** Begin Data rows **
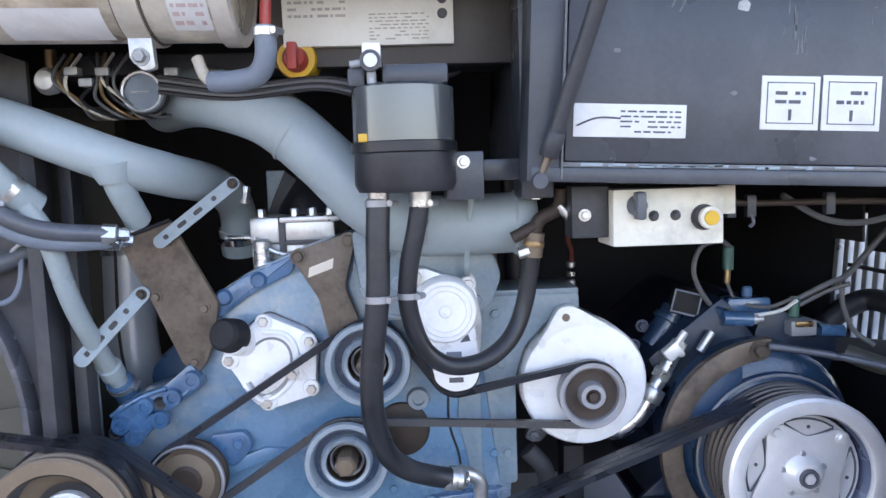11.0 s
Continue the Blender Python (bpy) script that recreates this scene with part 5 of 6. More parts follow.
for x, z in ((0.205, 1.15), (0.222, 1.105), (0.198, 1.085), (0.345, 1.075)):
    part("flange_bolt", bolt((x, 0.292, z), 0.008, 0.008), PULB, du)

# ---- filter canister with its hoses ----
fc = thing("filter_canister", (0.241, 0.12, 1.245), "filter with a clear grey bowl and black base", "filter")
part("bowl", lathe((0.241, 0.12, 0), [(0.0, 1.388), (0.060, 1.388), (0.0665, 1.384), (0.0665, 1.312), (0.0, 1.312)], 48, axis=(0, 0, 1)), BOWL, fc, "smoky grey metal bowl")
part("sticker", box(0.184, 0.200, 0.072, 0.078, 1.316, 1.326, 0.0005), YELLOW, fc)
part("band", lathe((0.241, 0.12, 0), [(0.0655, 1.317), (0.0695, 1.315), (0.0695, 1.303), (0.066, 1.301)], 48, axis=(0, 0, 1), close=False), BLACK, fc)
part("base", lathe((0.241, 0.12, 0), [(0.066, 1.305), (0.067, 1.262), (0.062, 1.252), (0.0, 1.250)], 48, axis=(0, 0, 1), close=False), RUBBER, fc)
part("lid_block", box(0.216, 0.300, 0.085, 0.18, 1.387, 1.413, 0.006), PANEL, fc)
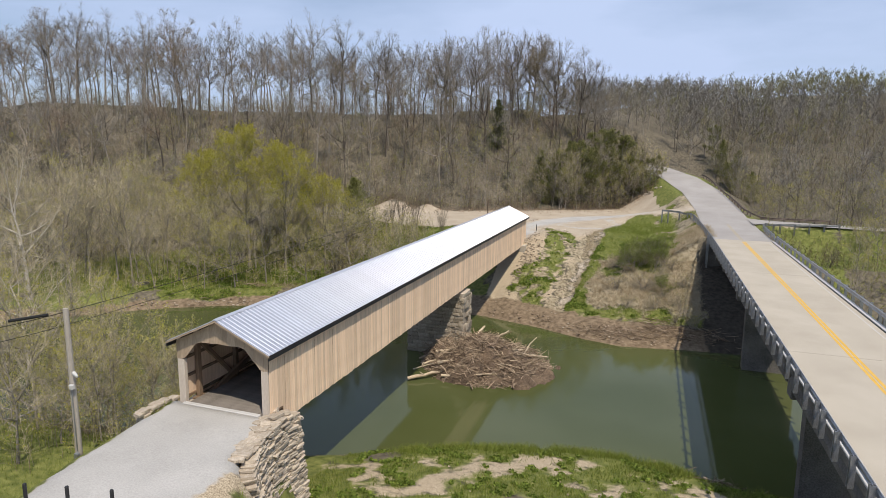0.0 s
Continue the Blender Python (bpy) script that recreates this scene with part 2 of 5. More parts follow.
** End Data rows **
### Written task
Up to and including the line with "0.008), PULB, du)", copy the data above from its first line. Skip pictures.

### Solution
11.0 s
Continue the Blender Python (bpy) script that recreates this scene with part 5 of 6. More parts follow.
for x, z in ((0.205, 1.15), (0.222, 1.105), (0.198, 1.085), (0.345, 1.075)):
    part("flange_bolt", bolt((x, 0.292, z), 0.008, 0.008), PULB, du)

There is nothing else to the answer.